▸ **Exercise description**
Your job is to restate each entry word for word.

%%

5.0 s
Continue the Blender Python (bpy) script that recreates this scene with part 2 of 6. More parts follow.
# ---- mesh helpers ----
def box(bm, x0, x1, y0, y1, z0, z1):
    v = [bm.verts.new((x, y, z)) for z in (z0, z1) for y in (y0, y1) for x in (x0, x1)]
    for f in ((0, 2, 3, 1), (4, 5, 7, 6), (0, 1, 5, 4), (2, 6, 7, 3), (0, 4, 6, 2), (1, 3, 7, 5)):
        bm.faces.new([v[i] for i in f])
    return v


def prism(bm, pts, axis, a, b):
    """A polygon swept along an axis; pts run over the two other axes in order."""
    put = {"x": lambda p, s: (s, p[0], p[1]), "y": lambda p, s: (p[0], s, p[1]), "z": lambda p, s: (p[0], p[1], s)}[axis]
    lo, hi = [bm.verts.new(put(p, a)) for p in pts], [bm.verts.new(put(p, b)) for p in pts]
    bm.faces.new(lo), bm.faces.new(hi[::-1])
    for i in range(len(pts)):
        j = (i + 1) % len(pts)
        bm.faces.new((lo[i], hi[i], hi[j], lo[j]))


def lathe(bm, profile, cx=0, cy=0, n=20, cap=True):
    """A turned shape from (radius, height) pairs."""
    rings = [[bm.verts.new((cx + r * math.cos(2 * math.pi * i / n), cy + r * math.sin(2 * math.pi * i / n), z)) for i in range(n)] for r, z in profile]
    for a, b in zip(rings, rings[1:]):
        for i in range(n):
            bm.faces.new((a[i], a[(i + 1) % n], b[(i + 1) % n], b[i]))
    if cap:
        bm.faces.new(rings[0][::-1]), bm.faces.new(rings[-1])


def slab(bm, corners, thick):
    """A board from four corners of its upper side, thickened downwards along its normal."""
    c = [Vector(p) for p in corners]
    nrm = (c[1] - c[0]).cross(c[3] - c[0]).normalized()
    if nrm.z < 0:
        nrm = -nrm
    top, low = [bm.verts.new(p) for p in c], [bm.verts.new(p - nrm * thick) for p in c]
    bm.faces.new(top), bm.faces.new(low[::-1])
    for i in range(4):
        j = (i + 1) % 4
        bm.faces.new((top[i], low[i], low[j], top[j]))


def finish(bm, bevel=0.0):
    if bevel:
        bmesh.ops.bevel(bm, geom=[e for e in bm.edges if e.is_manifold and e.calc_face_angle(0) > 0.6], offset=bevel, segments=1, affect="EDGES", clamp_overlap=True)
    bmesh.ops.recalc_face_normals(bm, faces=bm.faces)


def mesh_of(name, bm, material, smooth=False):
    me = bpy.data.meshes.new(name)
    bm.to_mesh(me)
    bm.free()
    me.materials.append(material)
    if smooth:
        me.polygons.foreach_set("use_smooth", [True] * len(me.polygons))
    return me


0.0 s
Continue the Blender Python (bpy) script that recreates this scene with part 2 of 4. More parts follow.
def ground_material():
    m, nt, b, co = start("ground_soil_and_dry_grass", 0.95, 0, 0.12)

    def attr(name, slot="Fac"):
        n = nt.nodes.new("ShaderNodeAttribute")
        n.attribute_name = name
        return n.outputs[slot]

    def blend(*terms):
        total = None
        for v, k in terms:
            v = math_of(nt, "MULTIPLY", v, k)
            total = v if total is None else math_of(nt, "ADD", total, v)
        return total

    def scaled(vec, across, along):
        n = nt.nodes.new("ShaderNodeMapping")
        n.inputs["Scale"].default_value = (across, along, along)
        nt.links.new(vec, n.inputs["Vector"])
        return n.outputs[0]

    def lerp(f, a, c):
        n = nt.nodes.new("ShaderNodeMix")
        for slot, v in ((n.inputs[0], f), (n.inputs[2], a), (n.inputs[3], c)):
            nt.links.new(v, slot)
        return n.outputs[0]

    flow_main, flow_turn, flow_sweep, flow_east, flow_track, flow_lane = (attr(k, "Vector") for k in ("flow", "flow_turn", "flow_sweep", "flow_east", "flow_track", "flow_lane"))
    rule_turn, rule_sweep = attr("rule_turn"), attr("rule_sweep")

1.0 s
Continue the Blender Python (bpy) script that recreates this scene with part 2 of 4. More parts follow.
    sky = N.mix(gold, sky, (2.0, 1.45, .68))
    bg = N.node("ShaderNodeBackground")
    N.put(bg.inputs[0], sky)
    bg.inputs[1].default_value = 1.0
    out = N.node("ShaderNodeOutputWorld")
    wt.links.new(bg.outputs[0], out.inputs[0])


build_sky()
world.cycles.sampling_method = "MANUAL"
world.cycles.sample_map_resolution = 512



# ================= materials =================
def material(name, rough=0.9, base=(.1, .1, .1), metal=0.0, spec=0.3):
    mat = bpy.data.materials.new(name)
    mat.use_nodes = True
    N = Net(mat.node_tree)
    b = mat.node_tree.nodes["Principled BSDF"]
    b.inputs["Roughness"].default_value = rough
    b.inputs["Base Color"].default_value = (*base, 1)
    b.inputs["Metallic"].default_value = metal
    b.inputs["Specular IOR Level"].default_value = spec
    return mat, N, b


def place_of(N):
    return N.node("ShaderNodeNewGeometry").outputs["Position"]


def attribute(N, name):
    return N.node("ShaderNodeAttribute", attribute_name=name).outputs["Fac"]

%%

▸ **Full response**
5.0 s
Continue the Blender Python (bpy) script that recreates this scene with part 2 of 6. More parts follow.
# ---- mesh helpers ----
def box(bm, x0, x1, y0, y1, z0, z1):
    v = [bm.verts.new((x, y, z)) for z in (z0, z1) for y in (y0, y1) for x in (x0, x1)]
    for f in ((0, 2, 3, 1), (4, 5, 7, 6), (0, 1, 5, 4), (2, 6, 7, 3), (0, 4, 6, 2), (1, 3, 7, 5)):
        bm.faces.new([v[i] for i in f])
    return v


def prism(bm, pts, axis, a, b):
    """A polygon swept along an axis; pts run over the two other axes in order."""
    put = {"x": lambda p, s: (s, p[0], p[1]), "y": lambda p, s: (p[0], s, p[1]), "z": lambda p, s: (p[0], p[1], s)}[axis]
    lo, hi = [bm.verts.new(put(p, a)) for p in pts], [bm.verts.new(put(p, b)) for p in pts]
    bm.faces.new(lo), bm.faces.new(hi[::-1])
    for i in range(len(pts)):
        j = (i + 1) % len(pts)
        bm.faces.new((lo[i], hi[i], hi[j], lo[j]))


def lathe(bm, profile, cx=0, cy=0, n=20, cap=True):
    """A turned shape from (radius, height) pairs."""
    rings = [[bm.verts.new((cx + r * math.cos(2 * math.pi * i / n), cy + r * math.sin(2 * math.pi * i / n), z)) for i in range(n)] for r, z in profile]
    for a, b in zip(rings, rings[1:]):
        for i in range(n):
            bm.faces.new((a[i], a[(i + 1) % n], b[(i + 1) % n], b[i]))
    if cap:
        bm.faces.new(rings[0][::-1]), bm.faces.new(rings[-1])


def slab(bm, corners, thick):
    """A board from four corners of its upper side, thickened downwards along its normal."""
    c = [Vector(p) for p in corners]
    nrm = (c[1] - c[0]).cross(c[3] - c[0]).normalized()
    if nrm.z < 0:
        nrm = -nrm
    top, low = [bm.verts.new(p) for p in c], [bm.verts.new(p - nrm * thick) for p in c]
    bm.faces.new(top), bm.faces.new(low[::-1])
    for i in range(4):
        j = (i + 1) % 4
        bm.faces.new((top[i], low[i], low[j], top[j]))


def finish(bm, bevel=0.0):
    if bevel:
        bmesh.ops.bevel(bm, geom=[e for e in bm.edges if e.is_manifold and e.calc_face_angle(0) > 0.6], offset=bevel, segments=1, affect="EDGES", clamp_overlap=True)
    bmesh.ops.recalc_face_normals(bm, faces=bm.faces)


def mesh_of(name, bm, material, smooth=False):
    me = bpy.data.meshes.new(name)
    bm.to_mesh(me)
    bm.free()
    me.materials.append(material)
    if smooth:
        me.polygons.foreach_set("use_smooth", [True] * len(me.polygons))
    return me


0.0 s
Continue the Blender Python (bpy) script that recreates this scene with part 2 of 4. More parts follow.
def ground_material():
    m, nt, b, co = start("ground_soil_and_dry_grass", 0.95, 0, 0.12)

    def attr(name, slot="Fac"):
        n = nt.nodes.new("ShaderNodeAttribute")
        n.attribute_name = name
        return n.outputs[slot]

    def blend(*terms):
        total = None
        for v, k in terms:
            v = math_of(nt, "MULTIPLY", v, k)
            total = v if total is None else math_of(nt, "ADD", total, v)
        return total

    def scaled(vec, across, along):
        n = nt.nodes.new("ShaderNodeMapping")
        n.inputs["Scale"].default_value = (across, along, along)
        nt.links.new(vec, n.inputs["Vector"])
        return n.outputs[0]

    def lerp(f, a, c):
        n = nt.nodes.new("ShaderNodeMix")
        for slot, v in ((n.inputs[0], f), (n.inputs[2], a), (n.inputs[3], c)):
            nt.links.new(v, slot)
        return n.outputs[0]

    flow_main, flow_turn, flow_sweep, flow_east, flow_track, flow_lane = (attr(k, "Vector") for k in ("flow", "flow_turn", "flow_sweep", "flow_east", "flow_track", "flow_lane"))
    rule_turn, rule_sweep = attr("rule_turn"), attr("rule_sweep")

1.0 s
Continue the Blender Python (bpy) script that recreates this scene with part 2 of 4. More parts follow.
    sky = N.mix(gold, sky, (2.0, 1.45, .68))
    bg = N.node("ShaderNodeBackground")
    N.put(bg.inputs[0], sky)
    bg.inputs[1].default_value = 1.0
    out = N.node("ShaderNodeOutputWorld")
    wt.links.new(bg.outputs[0], out.inputs[0])


build_sky()
world.cycles.sampling_method = "MANUAL"
world.cycles.sample_map_resolution = 512



# ================= materials =================
def material(name, rough=0.9, base=(.1, .1, .1), metal=0.0, spec=0.3):
    mat = bpy.data.materials.new(name)
    mat.use_nodes = True
    N = Net(mat.node_tree)
    b = mat.node_tree.nodes["Principled BSDF"]
    b.inputs["Roughness"].default_value = rough
    b.inputs["Base Color"].default_value = (*base, 1)
    b.inputs["Metallic"].default_value = metal
    b.inputs["Specular IOR Level"].default_value = spec
    return mat, N, b


def place_of(N):
    return N.node("ShaderNodeNewGeometry").outputs["Position"]


def attribute(N, name):
    return N.node("ShaderNodeAttribute", attribute_name=name).outputs["Fac"]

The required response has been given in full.